I've shot deer after two weeks without a shower, while smoking a cig, at about 25 yards distance, and in an Orange vest!
I absolutely believe it's wind direction and movement that's important, and BTW a lit cig is a great wind detector! You can watch the breeze move and swirl around with your smoke!
I've also come to believe it's not your human smell but the chemical smell of all our deodorants and cologne and aftershaves that really spook deer, natural smells are natural smells, artificial ones are out of place in the woods.
My opinion anyways.

Chad Love

"I have used scent removal soap, shampoo, and body wipes while hunting and wash all my hunting clothes in scent killing laundry soap, but cannot quantify the results."


I don't think you could empirically and in a controlled setting quantify the results of about 98 percent of the truly ludicrous products on the market today, but if you try to point that out you're decried (for examples see shortfat comments) as a hopeless Edsel-driving nostalgia-addled Luddite.
Which is fine, of course.

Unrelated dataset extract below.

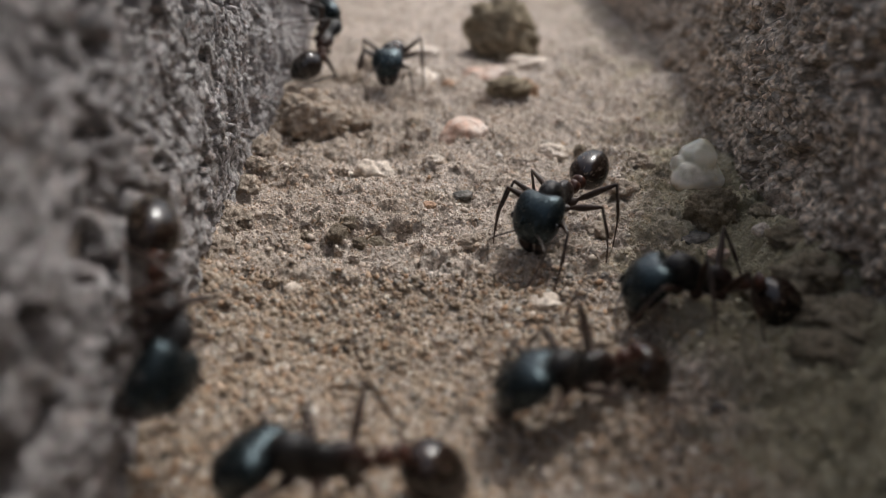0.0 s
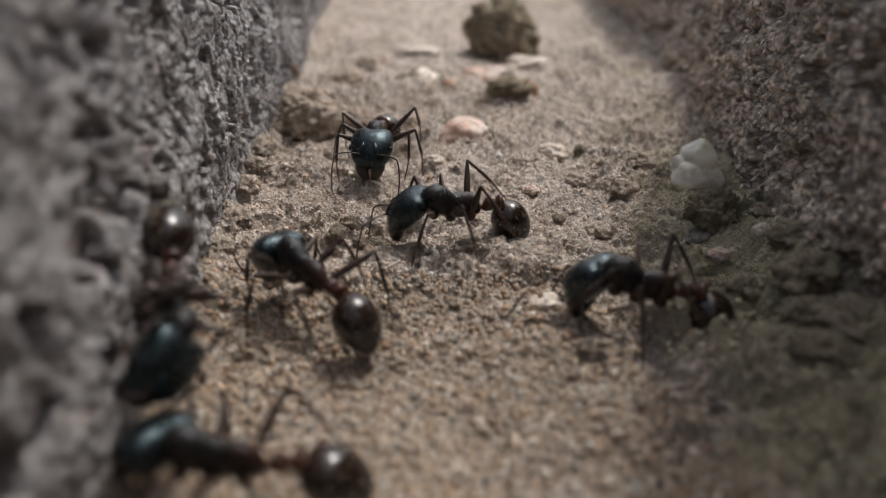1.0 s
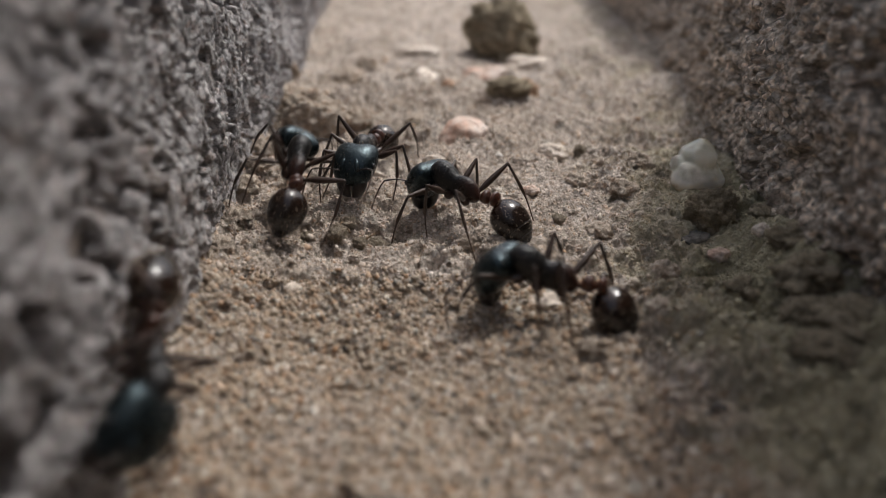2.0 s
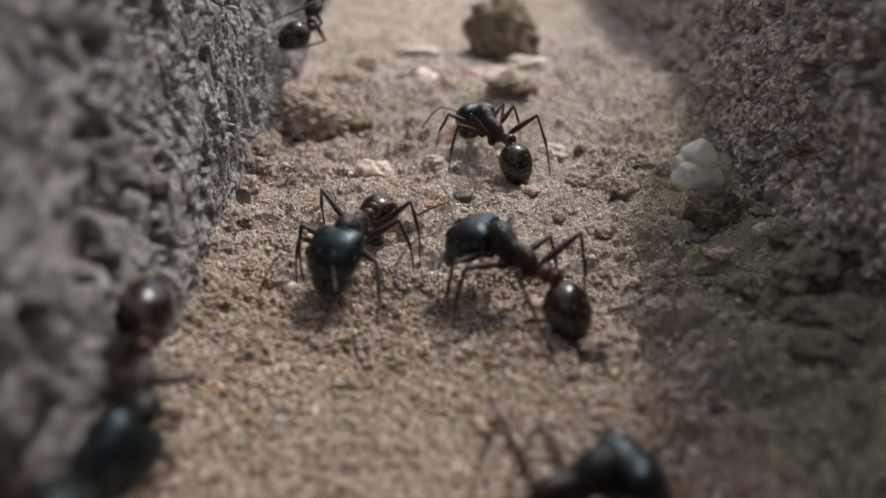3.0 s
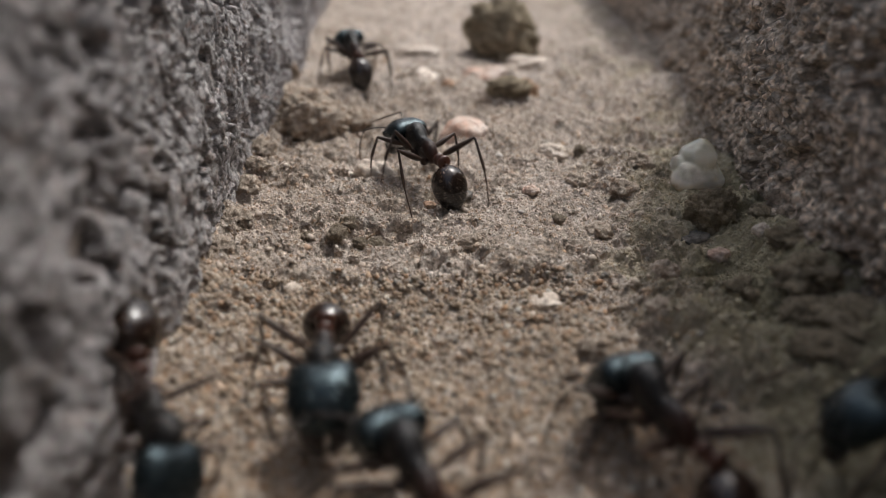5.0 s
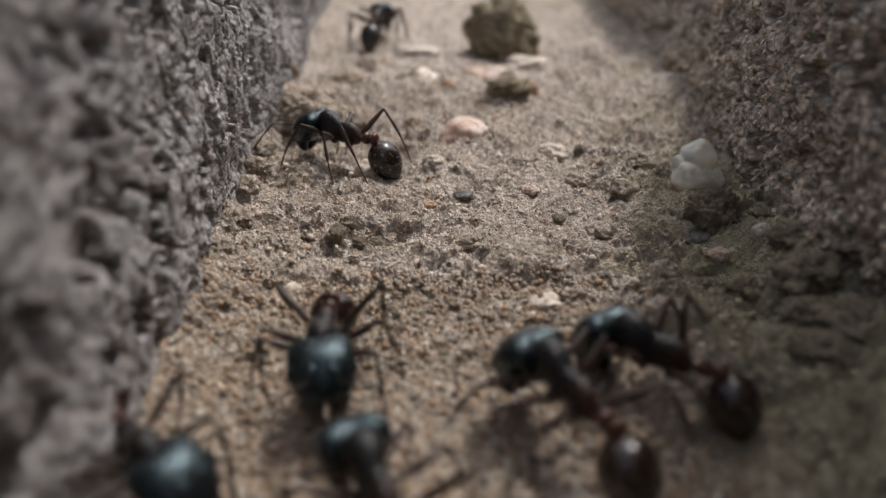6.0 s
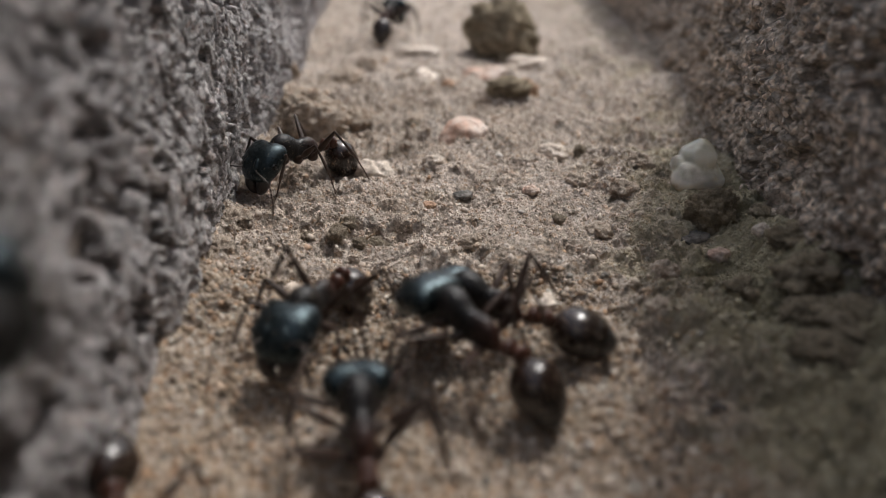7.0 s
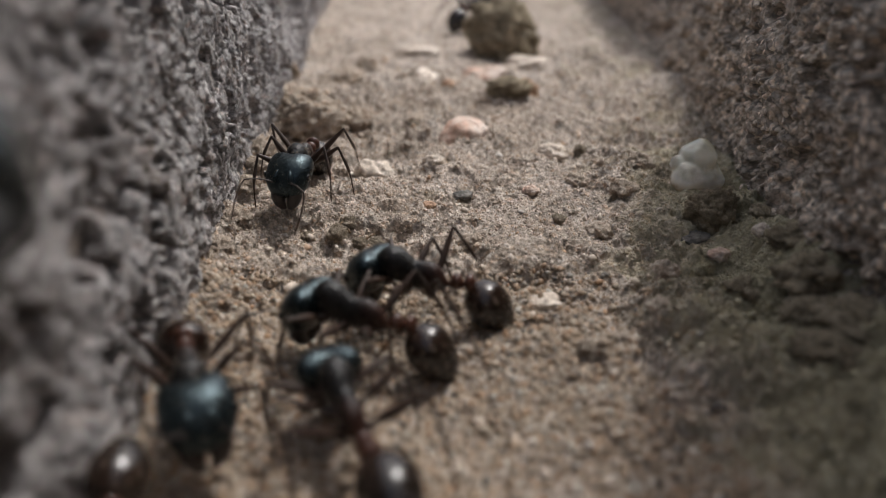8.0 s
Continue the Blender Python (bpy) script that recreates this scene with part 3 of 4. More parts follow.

It takes all kinds to make the world go 'round, even suckers...


Dr. Ralph

I'm so old and out of shape just carrying a rifle, tree stand on my back, food and water to last 12 hours while wearing enough clothes to keep me warm when it's 16 degrees makes me sweat after about 20 yards. I too have not showered for long periods of time and taken game. I usually follow a trail most of the way in and do everything that is humanly possible not to make noise but when I sweat, I see no deer. I'm talking about hair wet, droplets running down your back into your thermals sweating! And I don't move on stand. That will ensure a failed hunt every time. I learned way back that animals are mother nature's motion detectors and wild turkeys are on the forefront of this technology. Every one's body chemistry is different and mosquitoes ticks and fleas do not like me either... thank you Jesus, thank you Lord.